Kim Jong-nam’s body returned to North Korea: China
Remains of half-brother of leader Kim Jong-un arrived in Pyongyang, apparently accompanied by three men initially named as suspects in his murder
The body of the assassinated half-brother of North Korean leader Kim Jong-un arrived in Pyongyang on Friday, apparently accompanied by three men initially named by Malaysian police as suspects in his murder.
Kim Jong-nam was attacked with the lethal nerve agent VX on February 13 in Kuala Lumpur airport, in an audacious Cold War-style operation that triggered a diplomatic row between Malaysia and North Korea.
Malaysian national police chief Khalid Abu Bakar said three North Koreans wanted for questioning had finally been interviewed and allowed to leave on the same plane carrying Kim’s body.
“We have obtained whatever we want from them… we are satisfied,” Bakar said. The three had been holed up in the North Korean embassy in Kuala Lumpur for weeks.
Malaysian police had named eight North Koreans they wanted to question in the case, including the three given safe passage to leave.
Television footage obtained by Reuters from Japanese media showed Hyon Kwang-song, the second secretary at the North Korean embassy in Kuala Lumpur, and Kim Uk-il, a North Korean state airline employee on the flight from Kuala Lumpur to Beijing.
The police chief confirmed they were accompanied by compatriot Ri Ji- u, also known as James, who had been hiding with them at the North Korean embassy in Kuala Lumpur.
China confirmed that the body had arrived in Pyongyang – after transiting through Beijing – along with “relevant” North Korean nationals.
Both countries expelled each other’s ambassadors and barred their citizens from leaving, in a bitter standoff over the killing.
But late Thursday, Kuala Lumpur said it had agreed to send back the body to the North in exchange for nine of its citizens, who were returned to Malaysia early on Friday.
Malaysia’s police chief said the three North Koreans had been wanted for questioning because they were seen on CCTV near the airport attack.
“In the beginning we said we would like them to assist in the investigation and we have allowed them to go,” Khalid said in Kuala Lumpur.
He said police still wanted to question four other suspects believed to be in North Korea.
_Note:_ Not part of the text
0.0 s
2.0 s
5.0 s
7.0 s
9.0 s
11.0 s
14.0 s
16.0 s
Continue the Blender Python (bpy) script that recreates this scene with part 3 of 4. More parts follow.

Malaysia had been waiting for family to claim the body and Khalid hinted that the North’s leader himself could have written the letter to claim the body. “Legally, Kim Jong-un is next of kin,” he said.
China’s foreign ministry spokesman Lu Kang told a regular press briefing that Beijing “offered necessary assistance to the transit of the body.”
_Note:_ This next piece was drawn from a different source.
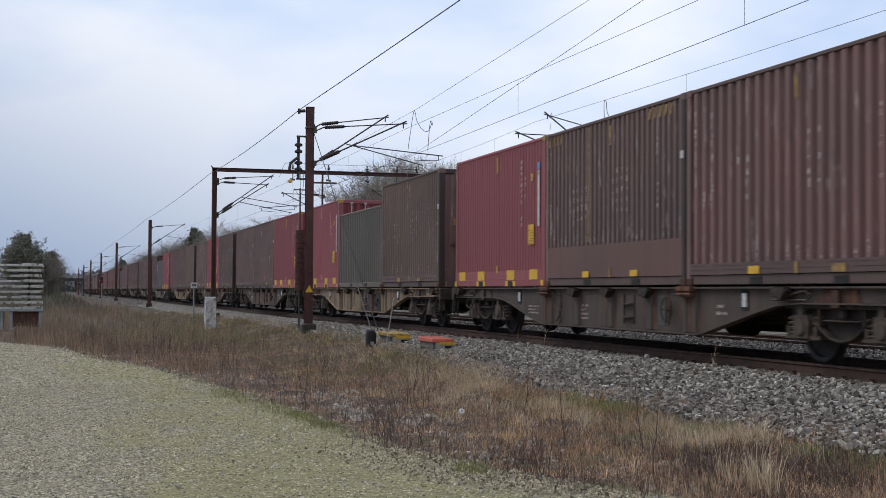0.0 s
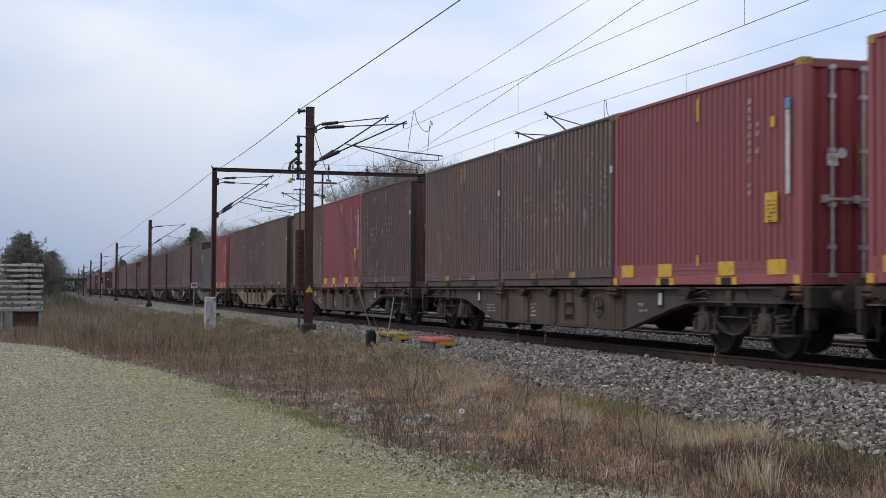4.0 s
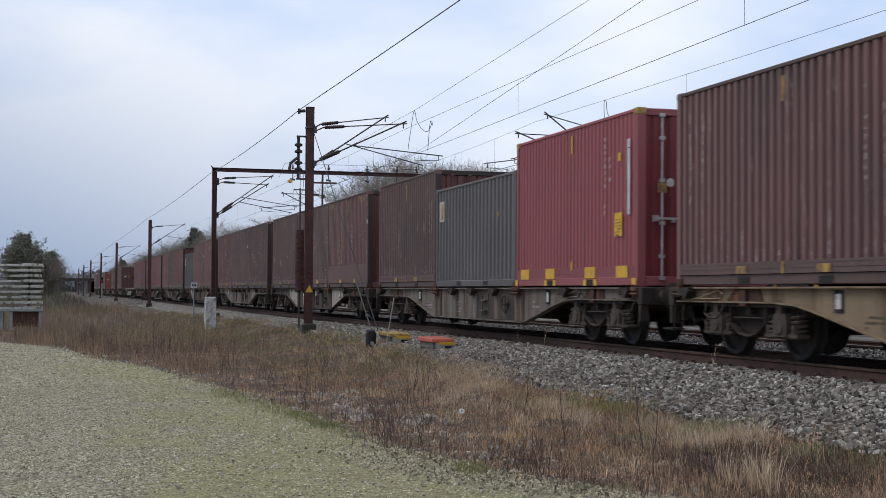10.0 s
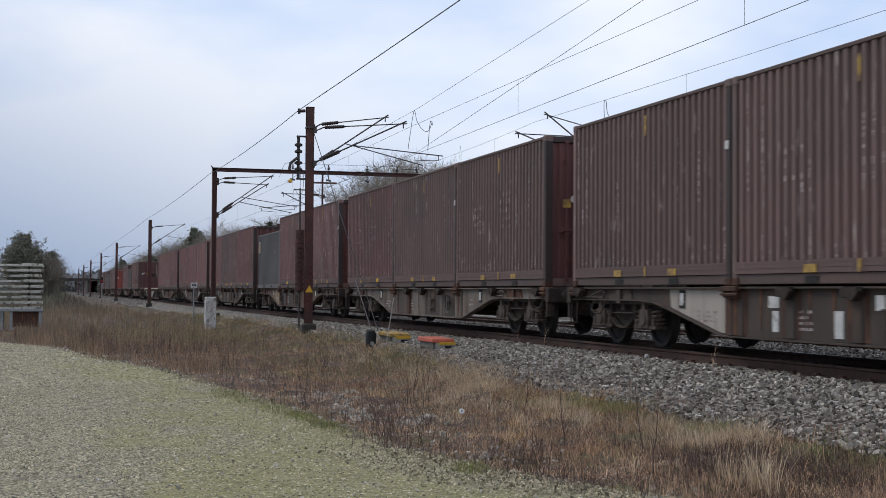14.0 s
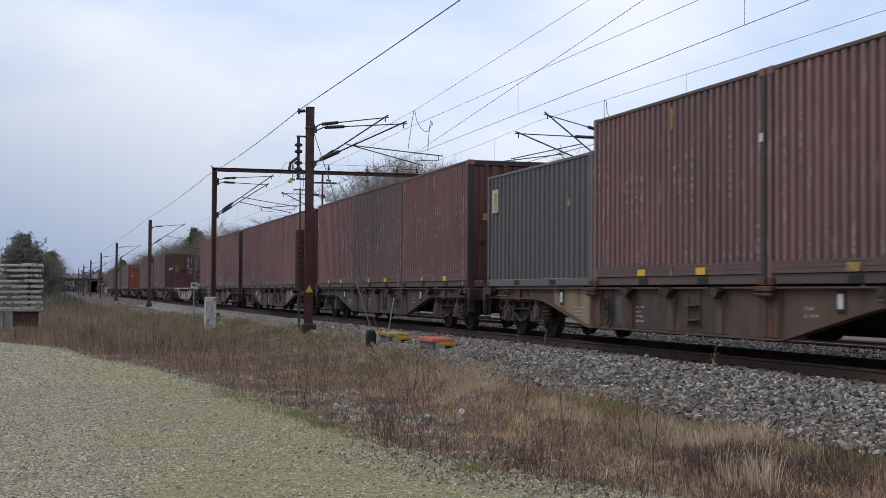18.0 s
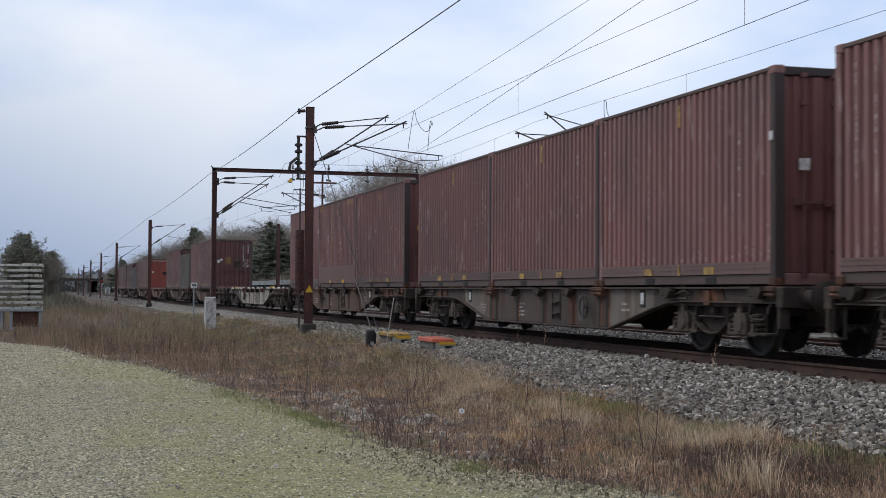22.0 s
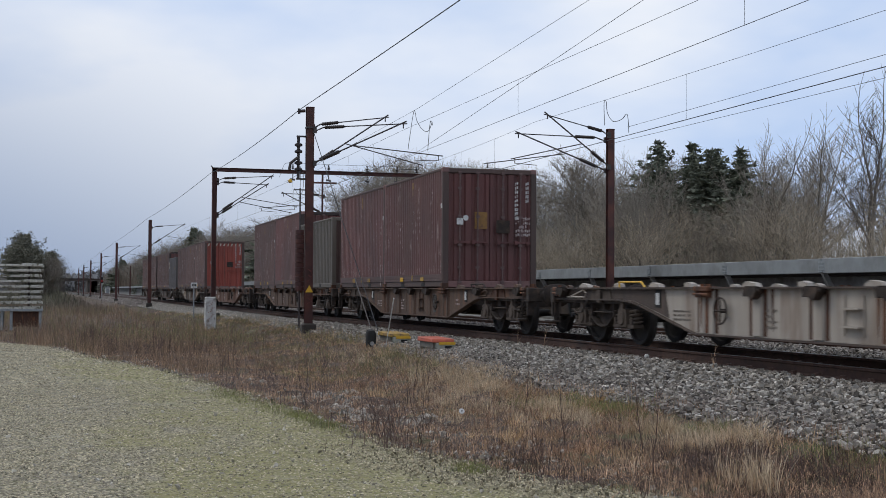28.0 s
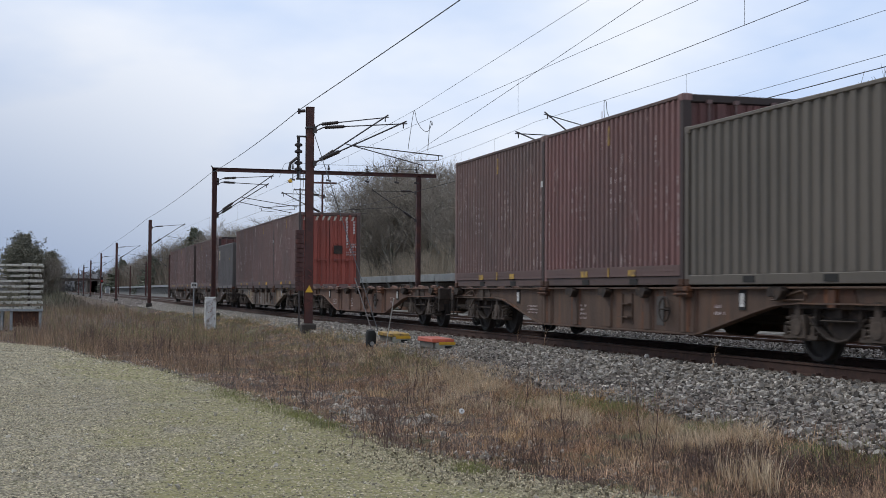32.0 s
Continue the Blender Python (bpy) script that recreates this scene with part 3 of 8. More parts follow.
    for key, values in (("verge", mask), ("mossy", mossy(X, Y).ravel())):
        layer = ob.data.attributes.new(key, "FLOAT", "POINT")
        layer.data.foreach_set("value", values.astype(np.float32))
    return tagged(ob, "mossy gravel yard with a rough soil verge", "ground", kind="structure")


build_ground()

# ---- ballast beds and tracks ----
def build_bed():
    s = Shape()
    ys = [FOOT_Y - 0.7, FOOT_Y, -2.7, SHOULDER_Y, -0.5, 0.9, 1.35, 2.2, 2.9, 3.3, 5.0, 6.2, 7.4, 8.0]
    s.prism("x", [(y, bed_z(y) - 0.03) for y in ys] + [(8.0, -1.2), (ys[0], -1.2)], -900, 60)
    return tagged(part("ballast_bed", s, BED), "grey crushed-stone ballast bed under two tracks, darkened as shade between stones", "track bed", kind="structure")


ballast_bed = build_bed()


def rough_chips(name, x, y, z, size, mat, label, rng):
    """Small eight-sided chips for stones too small to show more faces."""
    n = len(x)
    octa = np.array([(1, 0, 0), (-1, 0, 0), (0, 1, 0), (0, -1, 0), (0, 0, 1), (0, 0, -1)], float)
    tri = np.array([(0, 2, 4), (2, 1, 4), (1, 3, 4), (3, 0, 4), (2, 0, 5), (1, 2, 5), (3, 1, 5), (0, 3, 5)])
    r = rng.uniform(size[0], size[1], (n, 1, 1)) * rng.uniform(0.6, 1.4, (n, 6, 1)) * np.array((1.0, 1.0, 0.6))
    a = rng.uniform(0, 6.28, n)
    v = octa[None] * r + rng.normal(0, 0.2, (n, 6, 3)) * r
    c, s = np.cos(a)[:, None], np.sin(a)[:, None]
    v = np.stack([v[..., 0] * c - v[..., 1] * s, v[..., 0] * s + v[..., 1] * c, v[..., 2]], -1) + np.stack([x, y, z], -1)[:, None]
    return tagged(soup(name, v.reshape(-1, 3), (tri[None] + 6 * np.arange(n)[:, None, None]).reshape(-1, 3), mat), label, "stones", kind="stuff")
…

Embarrassment to Pyongyang
The murder in Kuala Lumpur removed a potential claimant to the Kim throne – he was late leader Kim Jong-il’s first-born – who was an embarrassment to Pyongyang.
South Korea has blamed the North for the brazen killing, citing what they say was a standing order from Kim Jong-un to murder his exiled and estranged half-brother.
But the North denies this and denounced Malaysia’s investigation into the death as an attempt to smear the secretive regime.
It had insisted that the man, who it has not named, died of a heart attack.
Two women – one Vietnamese and one Indonesian – have been arrested and charged with the murder. Airport CCTV footage shows them approaching the 45-year-old victim and apparently smearing his face with a piece of cloth.
Malaysia’s Prime Minister Najib Razak announced the body swap deal late Thursday, saying his government had “worked intensively behind the scenes” to reach an agreement.
He said the coroner approved release of Kim’s body after completion of the autopsy and receipt of a letter from his family requesting the remains be returned to North Korea.
Malaysia however has officially confirmed his identity using DNA evidence.